Credit: New York NOW

New York’s eviction moratorium, which was created to prevent tenants from being evicted due to financial hardship during the pandemic, was set to expire Tuesday, leaving thousands of tenants at risk of losing their homes in the coming weeks.

Hochul said that, as the deadline approached, her team had worked with leaders from the state Legislature through the weekend on an extension, which is set to be approved Wednesday.

Not only is the Legislature expected to extend the moratorium through Jan. 15, 2022 — they’re also set to make changes to the law to comply with a recent ruling from the U.S. Supreme Court in a case brought by landlords challenging the measure.

In its decision, the Supreme Court essentially ruled that landlords would have to be afforded due process to rebut claims from their tenants that they had experienced financial hardship.

Under the current law, tenants are able to declare a financial hardship to avoid being evicted, but landlords aren’t allowed to challenge it. Lawmakers are expected to change that Wednesday by allowing landlords to question a tenant’s financial situation in court.

While tenants would be safe from immediate eviction under the legislation expected to be approved Wednesday, Hochul also repeated that those affected could apply to the state for rental assistance.

That assistance protects tenants from eviction for up to a year after they’re approved for the program, and pays their landlords directly for rent they can’t afford to pay.

Landlords across the state have been opposed to extending the moratorium, saying protections now exist for tenants who can’t pay their rent, and that it’s no longer necessary, given the state’s trajectory toward economic recovery.

“The economy is open and running, people are back to work, vaccines are available, employers are hiring, there are billions of dollars in rental assistance, stimulus checks have been sent, it’s time to get back to business,” said Lisa Damiani, who represents a coalition of property owners from Western New York.

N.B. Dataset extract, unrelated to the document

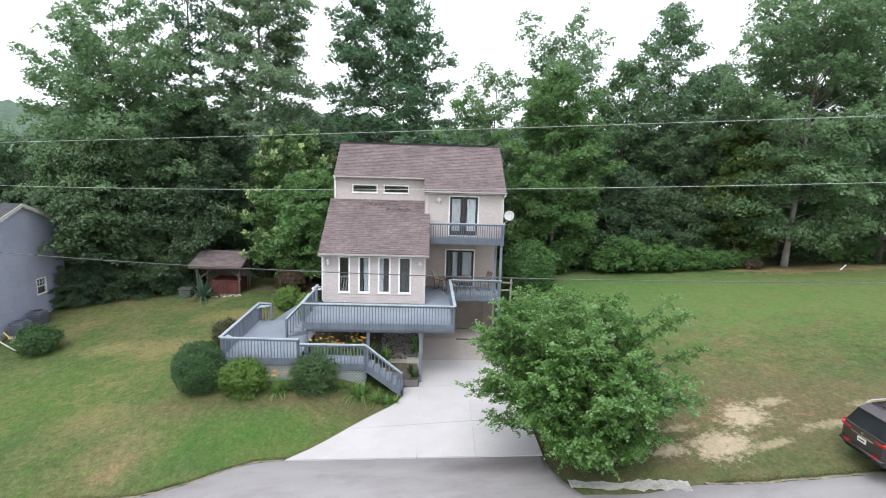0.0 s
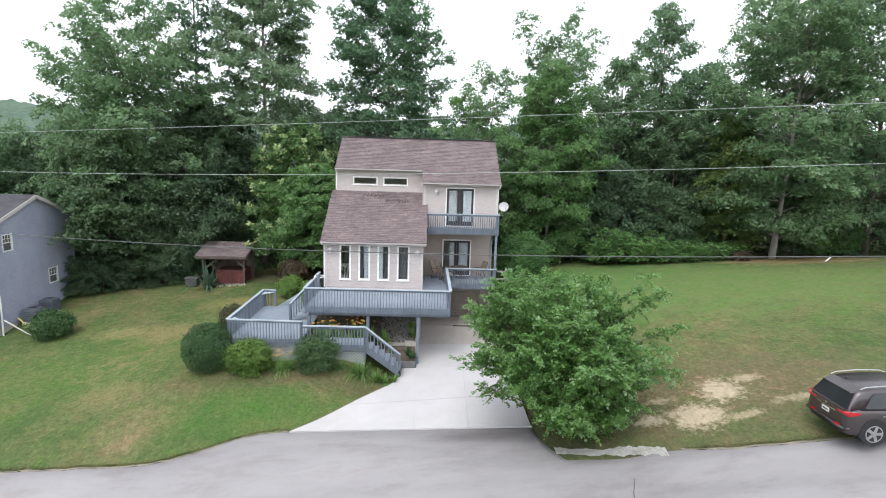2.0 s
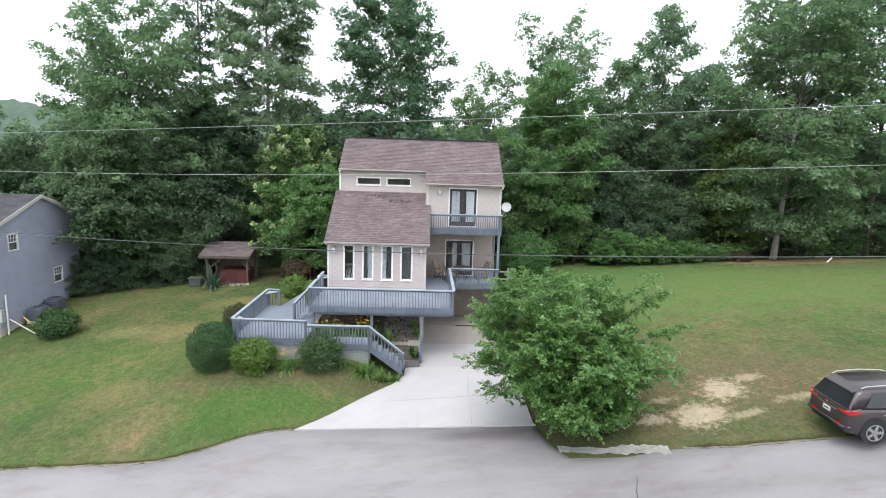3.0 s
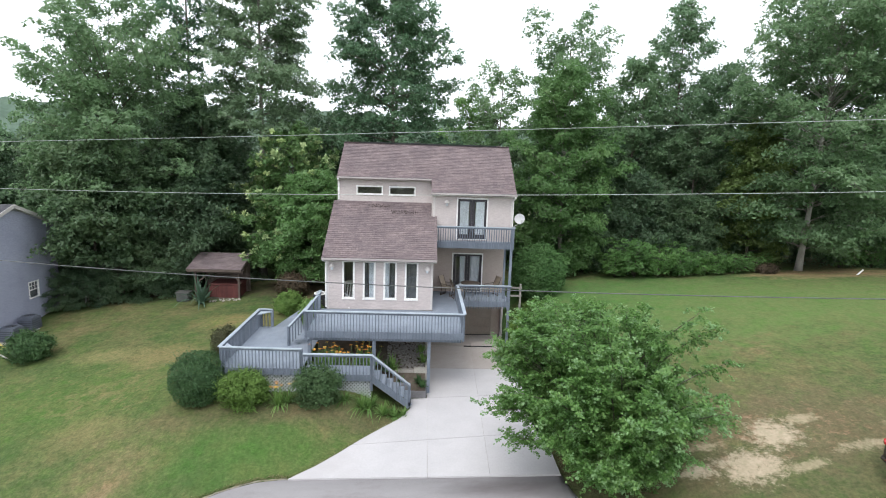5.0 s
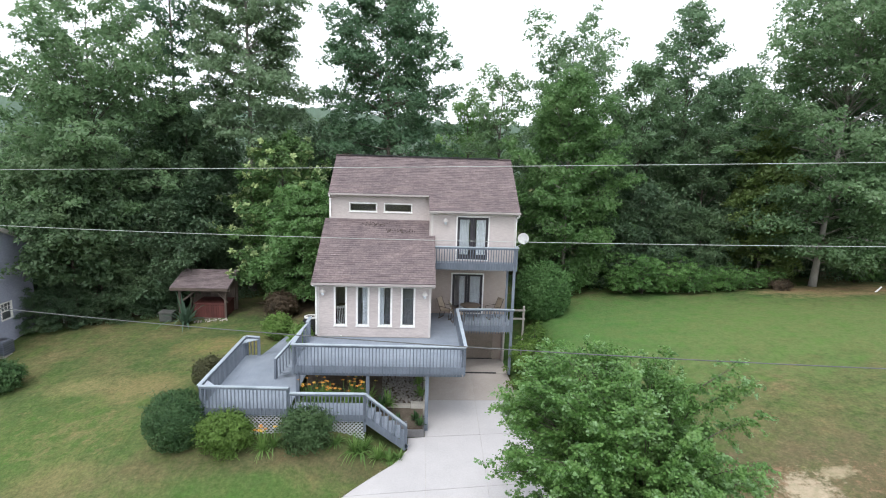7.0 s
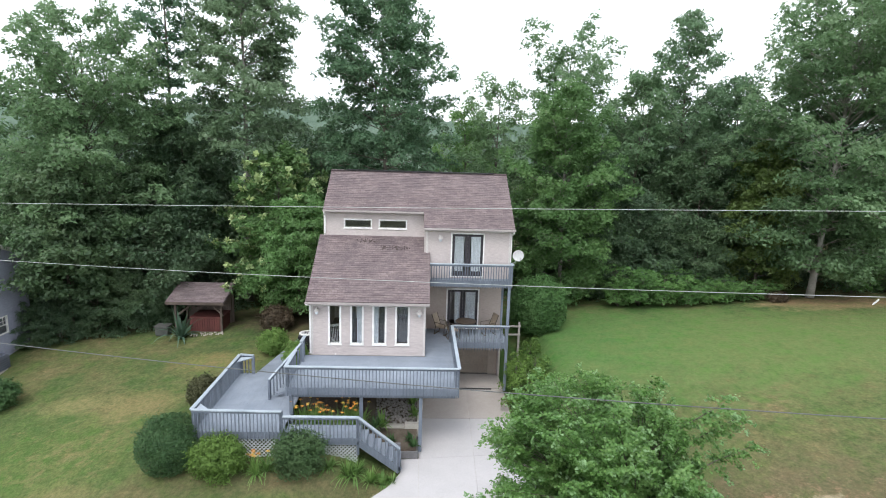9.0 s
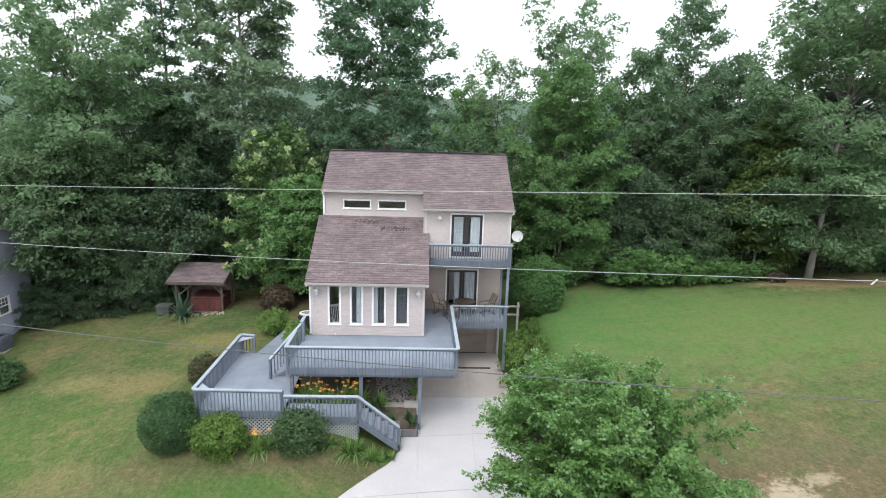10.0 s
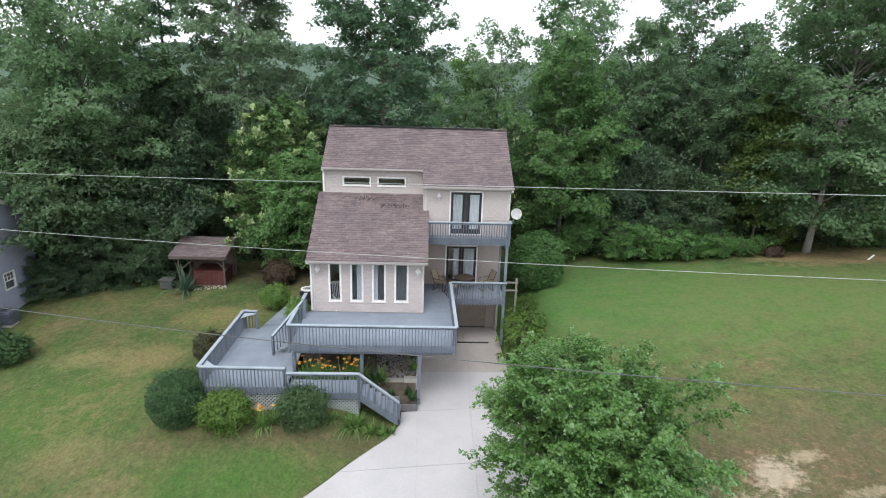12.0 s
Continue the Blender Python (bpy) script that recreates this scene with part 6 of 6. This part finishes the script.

Hochul said lawmakers are also expected to confirm her nominees to lead the state’s marijuana legalization rollout.

When lawmakers approved legislation to legalize marijuana in New York this year, the new law required the governor to appoint two individuals to lead both a state Office of Cannabis Management, and a governing body called the Cannabis Control Board.

Former Gov. Andrew Cuomo didn’t select those individuals before he left office, despite having five months to do so between the law’s approval and his resignation. That’s put New York’s timeline for retail sales in limbo.

Hochul said she’s chosen her nominees, but didn’t say who they’d be. The Senate is expected to consider, and likely approve, both of them Wednesday.

The state Open Meetings Law, which ensures that meetings of public entities are open and accessible to the public, is also expected to be amended temporarily, Hochul said. She did not provide details when asked what would change.

She said the change was in response to conversations she’s had with leaders across the state, and will help accommodate people with disabilities to open meetings.

“We need to get back to a situation where they can safely allow people to participate remotely. This is temporary,” Hochul said.

Because Hochul is calling lawmakers back into what’s called “extraordinary session,” she’s able to limit what they consider on the floor. Lawmakers won’t be able to act on other outstanding items.